Possible acquisition of Big Sofa Limited
Since the 2015 AGM, the Board of New World Oil and Gas plc has been reviewing the Company’s strategy, which has included looking at a number of possible acquisition opportunities. Against this background, the Company is now pleased to announce that it has signed a non-binding letter of intent (“LOI”) to acquire the entire issued share capital of Big Sofa Limited (“Big Sofa”) for new shares in New World (the “Acquisition”). The Acquisition, if completed, would result in New World shareholders having around 45 per cent. of the enlarged group (the “Group”) prior to the impact of any associated fund raising.
Big Sofa, originally founded as a marketing consultancy in 2008 and based in Central London, is a technology services company operating in the area of data and, more specifically video and image analytics, part of the global multi-billion £ consumer intelligence market. Big Sofa, through the development of its own technology, is involved in the use of visual data to provide consumer and customer insights in an organised and coherent way. By managing and analysing visual data on this scale, Big Sofa can enable its clients to get closer to how consumers interact and provide them with a competitive edge in developing new products or innovative services.
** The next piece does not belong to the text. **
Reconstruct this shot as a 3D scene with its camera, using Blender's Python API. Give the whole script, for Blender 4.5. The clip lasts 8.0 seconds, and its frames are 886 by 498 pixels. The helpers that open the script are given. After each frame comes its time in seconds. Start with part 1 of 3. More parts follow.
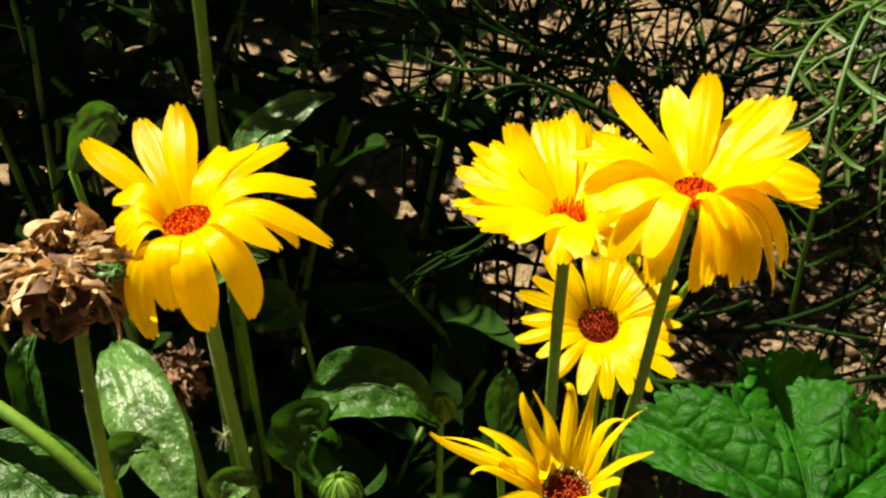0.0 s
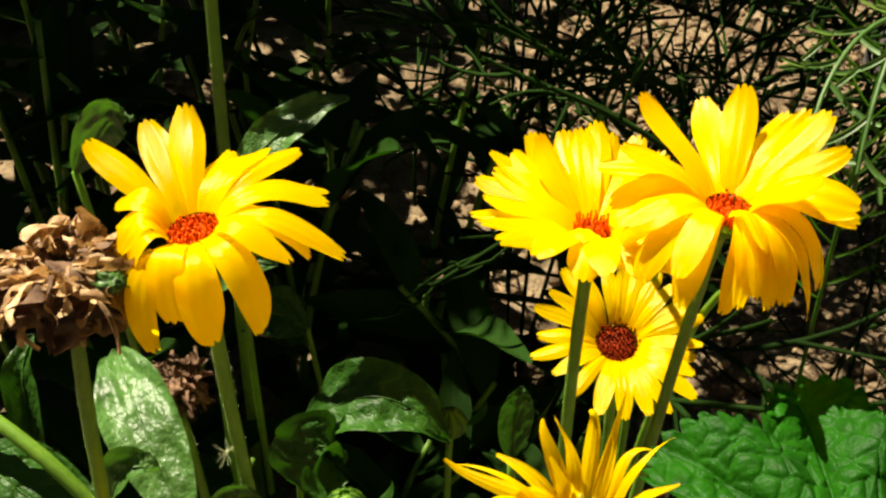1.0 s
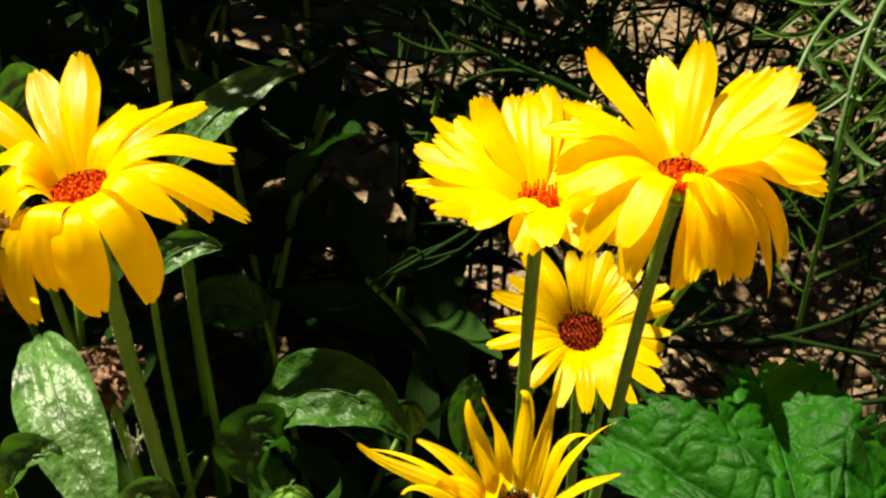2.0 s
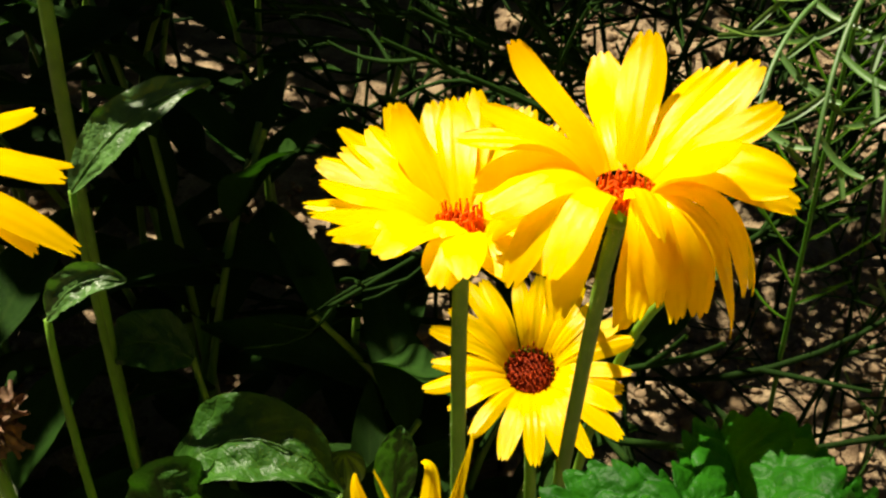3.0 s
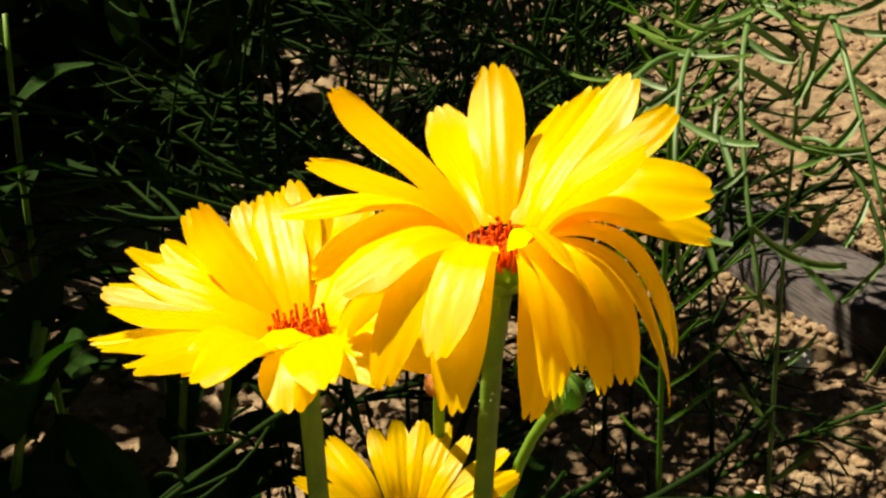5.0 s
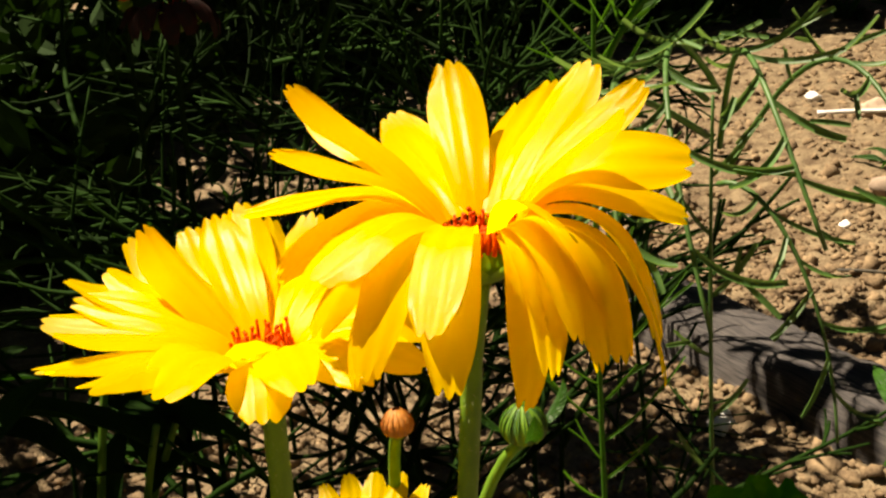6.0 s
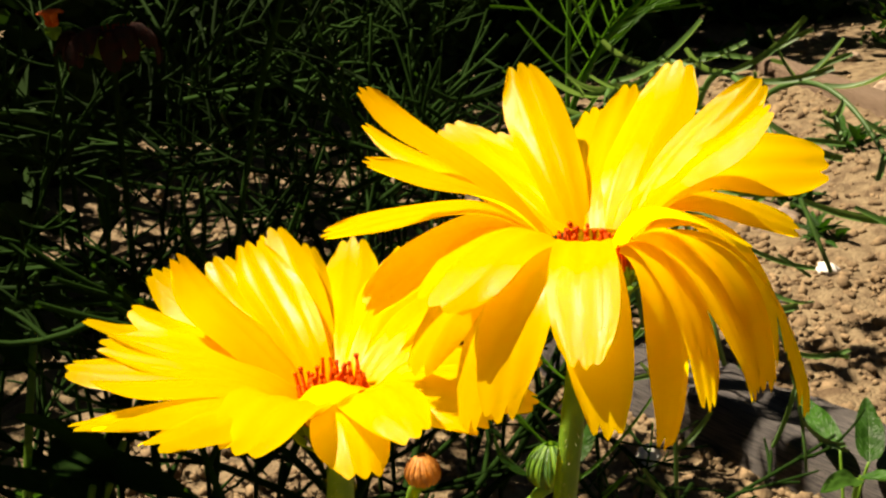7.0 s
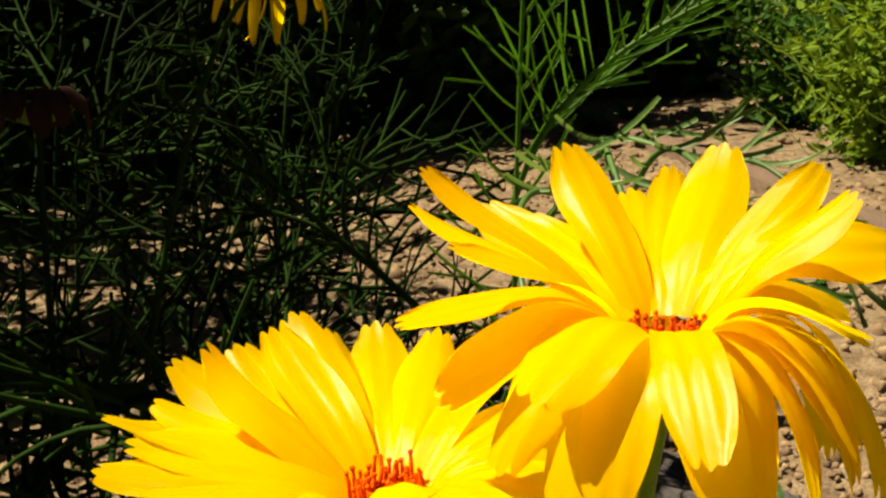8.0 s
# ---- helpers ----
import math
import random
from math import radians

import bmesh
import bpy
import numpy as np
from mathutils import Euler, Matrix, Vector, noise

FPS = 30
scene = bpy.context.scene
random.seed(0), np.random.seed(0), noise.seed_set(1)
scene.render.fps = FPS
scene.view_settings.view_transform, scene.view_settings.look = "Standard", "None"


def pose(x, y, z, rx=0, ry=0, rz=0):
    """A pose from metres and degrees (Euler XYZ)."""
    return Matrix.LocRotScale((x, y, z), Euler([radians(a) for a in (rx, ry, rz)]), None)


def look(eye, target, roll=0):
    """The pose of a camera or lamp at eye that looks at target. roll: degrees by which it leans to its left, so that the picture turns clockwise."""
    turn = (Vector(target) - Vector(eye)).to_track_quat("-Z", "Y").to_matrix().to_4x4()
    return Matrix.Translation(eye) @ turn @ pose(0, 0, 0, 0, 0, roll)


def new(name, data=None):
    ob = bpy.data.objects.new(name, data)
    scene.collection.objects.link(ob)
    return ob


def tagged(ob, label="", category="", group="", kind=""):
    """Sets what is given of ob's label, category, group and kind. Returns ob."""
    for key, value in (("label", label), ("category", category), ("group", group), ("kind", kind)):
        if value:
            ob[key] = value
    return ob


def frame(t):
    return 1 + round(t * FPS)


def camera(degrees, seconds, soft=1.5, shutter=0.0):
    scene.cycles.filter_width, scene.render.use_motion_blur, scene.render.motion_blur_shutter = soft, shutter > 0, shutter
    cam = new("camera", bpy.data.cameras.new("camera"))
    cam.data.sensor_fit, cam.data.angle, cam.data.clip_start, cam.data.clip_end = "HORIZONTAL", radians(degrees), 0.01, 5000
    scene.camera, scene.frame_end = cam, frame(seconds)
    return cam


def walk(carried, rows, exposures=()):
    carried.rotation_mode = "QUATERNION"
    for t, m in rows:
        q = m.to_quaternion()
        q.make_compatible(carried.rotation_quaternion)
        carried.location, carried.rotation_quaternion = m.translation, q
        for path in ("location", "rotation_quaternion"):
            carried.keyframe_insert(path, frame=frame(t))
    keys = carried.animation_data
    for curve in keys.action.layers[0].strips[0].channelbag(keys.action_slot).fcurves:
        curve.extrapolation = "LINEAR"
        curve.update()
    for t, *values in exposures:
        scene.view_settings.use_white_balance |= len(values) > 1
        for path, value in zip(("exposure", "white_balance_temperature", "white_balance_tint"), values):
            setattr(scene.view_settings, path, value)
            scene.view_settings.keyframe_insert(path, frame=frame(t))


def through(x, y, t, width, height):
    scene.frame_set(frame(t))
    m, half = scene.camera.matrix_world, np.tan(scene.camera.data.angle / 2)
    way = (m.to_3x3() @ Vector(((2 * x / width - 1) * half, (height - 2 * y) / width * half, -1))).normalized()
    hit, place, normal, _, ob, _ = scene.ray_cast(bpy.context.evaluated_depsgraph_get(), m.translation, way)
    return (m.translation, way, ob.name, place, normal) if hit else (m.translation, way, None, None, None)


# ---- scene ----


# ---------------------------------------------------------------- camera
cam = camera(44.81, 8.0, soft=2.4)
# seconds, x, y, z, yaw to the left, pitch up, lean to the left
ROWS = [
    (0.0, 0.0260, 0.0079, 0.4819, 5.13, -36.42, -1.61),
    (0.5, 0.0217, 0.0131, 0.4804, 5.35, -36.46, -1.16),
    (1.0, 0.0221, 0.0198, 0.4762, 5.53, -36.25, -0.55),
    (1.5, 0.0297, 0.0221, 0.4651, 6.03, -35.88, -0.75),
    (1.7, 0.0336, 0.0259, 0.4616, 6.10, -35.79, -0.65),
    (2.8, 0.0494, 0.0625, 0.4355, 5.55, -34.77, -0.70),
    (3.0, 0.0524, 0.0696, 0.4327, 5.43, -34.39, -0.99),
    (3.5, 0.0583, 0.0866, 0.4254, 3.18, -33.22, -1.43),
    (4.0, 0.0536, 0.0945, 0.4119, 0.46, -30.58, -2.41),
    (4.5, 0.0489, 0.0986, 0.3999, -3.21, -27.32, -3.64),
    (4.7, 0.0475, 0.0990, 0.3970, -4.61, -25.85, -3.85),
    (5.8, 0.0342, 0.1013, 0.3799, -12.11, -19.23, -5.40),
    (6.0, 0.0325, 0.1028, 0.3761, -13.12, -18.52, -5.61),
    (6.5, 0.0197, 0.1141, 0.3737, -16.59, -17.72, -5.34),
    (7.0, 0.0098, 0.1274, 0.3702, -20.04, -16.79, -4.96),
    (7.2, 0.0053, 0.1340, 0.3709, -21.43, -16.37, -4.10),
    (7.5, 0.0000, 0.1398, 0.3687, -23.36, -15.58, -4.12),
    (8.0, -0.0085, 0.1444, 0.3723, -27.52, -13.79, -2.93),
]


def eye_pose(x, y, z, yaw, pitch, roll):
    a, b = radians(yaw), radians(pitch)
    ahead = Vector((-math.sin(a) * math.cos(b), math.cos(a) * math.cos(b), math.sin(b)))
    return look((x, y, z), Vector((x, y, z)) + ahead, roll)


walk(cam, [(t, eye_pose(*row)) for t, *row in ROWS], [(0.0, 1.72, 7600, 9), (3.5, 1.70, 7600, 9), (5.0, 1.53, 8000, 14), (6.5, 1.50, 8100, 15), (8.0, 1.37, 8300, 13)])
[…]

To date, Big Sofa has won a number of substantial contracts with multi-national consumer brand companies on a global basis as well as being well advanced in discussions with other companies and agencies. This progress underlines Big Sofa’s credentials in the sector and the company is now positioned to achieve significant growth. The proposed transaction with New World will provide it with a cash injection and access to capital markets in order to deliver this sizeable growth opportunity.
The Acquisition is subject, inter alia, to the completion of due diligence, documentation and compliance with all regulatory requirements, including the AIM Rules and, as required, the Takeover Code.
As a precursor to the Acquisition, the Company has also agreed to provide Big Sofa with a short-term loan of up to £500,000 for working capital purposes. This loan will be drawn down in two tranches, with £250,000 being drawn immediately. The loan will pay a coupon of 6 per cent., is secured by way of debenture and is fully repayable on 19 October 2016 in the event that the Acquisition does not proceed. It is also envisaged that the Group will seek to raise additional funds from both existing shareholders and new investors to finance the development of the Group going forward.
For the time being, the Company will continue to retain its Belize Licences. However, if the Acquisition completes, the Board will consider withdrawing from its oil and gas activities.
As the Acquisition would amount to a Reverse Takeover under the AIM Rules, the Directors have requested that trading in the Company’s shares be suspended with immediate effect pending the publication of the required AIM Admission Document or confirmation that the Acquisition is not proceeding.
The Company intends to hold an Extraordinary General Meeting (“EGM”) in June in order to seek shareholder approval for the Company to consider opportunities outside of the oil and gas sector and for release of the second tranche of the loan to Big Sofa. The appropriate notice to convene this meeting will be posted shortly. It should also be noted that if the Acquisition proceeds, specific shareholder consent will also be required at a subsequent meeting in accordance with AIM Rule 14 and associated matters including any applicable requirements of the Takeover Code.